## Begin AVAILABLE DATA
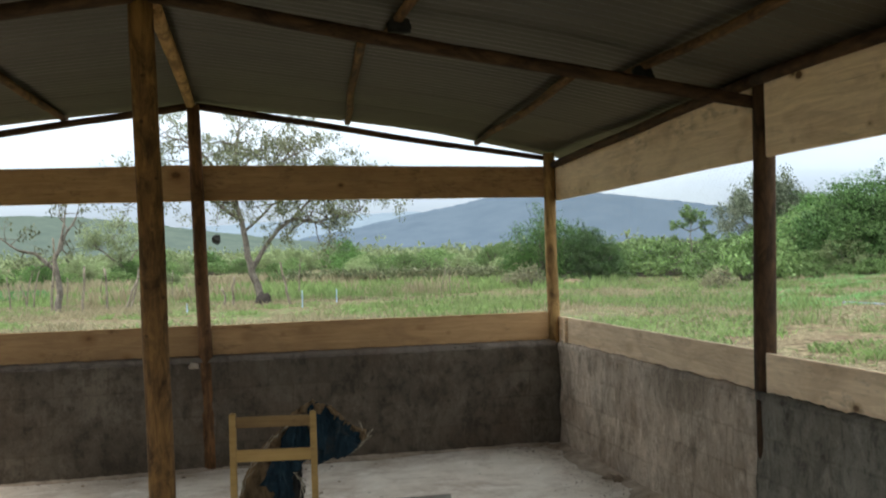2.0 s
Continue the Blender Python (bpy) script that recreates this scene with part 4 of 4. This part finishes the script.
def bush_meshes(seed, w, h, leaves, size, n_lumps=120):
    """Stems and a ragged crown of a bush about w wide and h high."""
    rnd, rng = random.Random(seed), np.random.default_rng(seed)
    pts, segs = [], []
    for k in range(n_lumps):
        a, rr = rnd.uniform(0, 6.283), rnd.random() ** 0.6 * w * 0.5
        top = h * (1 - (rr / (w * 0.56)) ** 2 * 0.75)
        z = top * rnd.uniform(0.25, 0.92)
        pts.append((rr * math.cos(a), rr * math.sin(a), z, rnd.uniform(0.6, 1.25)))
        if k % 3 == 0:
            segs.append(((0.02 * math.cos(a), 0.02 * math.sin(a), -0.1), pts[-1][:3], 0.05, 0.015))
    v, f = leaf_cloud(pts, leaves // n_lumps, h * 0.125, size, rng, flat=0.35, spray=1.9, droop=0.5, slim=True)
    v[:, 2] = np.maximum(v[:, 2], 0.02)
    # sprigs that stand out of the crown
    sv = []
    for k in range(60):
        p = rnd.choice(pts)
        q = Vector(p[:3]) + Vector((rnd.uniform(-0.5, 0.5), rnd.uniform(-0.5, 0.5), rnd.uniform(0.0, 0.5))) * h * 0.33
        sv.append((q.x, q.y, q.z, 0.35))
    v2, f2 = leaf_cloud(sv, max(6, leaves // 420), h * 0.16, size * 0.9, rng, spray=2.5, slim=True)
    verts, faces = np.concatenate([v, v2]), np.concatenate([f, f2 + len(v)])
    return verts.tolist(), faces.tolist(), tubes(segs)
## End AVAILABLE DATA
INSTRUCTIONS TO FOLLOW
Write the full listing out again with every line unchanged, but include no pictures.

TASK RESULT
2.0 s
Continue the Blender Python (bpy) script that recreates this scene with part 4 of 4. This part finishes the script.
def bush_meshes(seed, w, h, leaves, size, n_lumps=120):
    """Stems and a ragged crown of a bush about w wide and h high."""
    rnd, rng = random.Random(seed), np.random.default_rng(seed)
    pts, segs = [], []
    for k in range(n_lumps):
        a, rr = rnd.uniform(0, 6.283), rnd.random() ** 0.6 * w * 0.5
        top = h * (1 - (rr / (w * 0.56)) ** 2 * 0.75)
        z = top * rnd.uniform(0.25, 0.92)
        pts.append((rr * math.cos(a), rr * math.sin(a), z, rnd.uniform(0.6, 1.25)))
        if k % 3 == 0:
            segs.append(((0.02 * math.cos(a), 0.02 * math.sin(a), -0.1), pts[-1][:3], 0.05, 0.015))
    v, f = leaf_cloud(pts, leaves // n_lumps, h * 0.125, size, rng, flat=0.35, spray=1.9, droop=0.5, slim=True)
    v[:, 2] = np.maximum(v[:, 2], 0.02)
    # sprigs that stand out of the crown
    sv = []
    for k in range(60):
        p = rnd.choice(pts)
        q = Vector(p[:3]) + Vector((rnd.uniform(-0.5, 0.5), rnd.uniform(-0.5, 0.5), rnd.uniform(0.0, 0.5))) * h * 0.33
        sv.append((q.x, q.y, q.z, 0.35))
    v2, f2 = leaf_cloud(sv, max(6, leaves // 420), h * 0.16, size * 0.9, rng, spray=2.5, slim=True)
    verts, faces = np.concatenate([v, v2]), np.concatenate([f, f2 + len(v)])
    return verts.tolist(), faces.tolist(), tubes(segs)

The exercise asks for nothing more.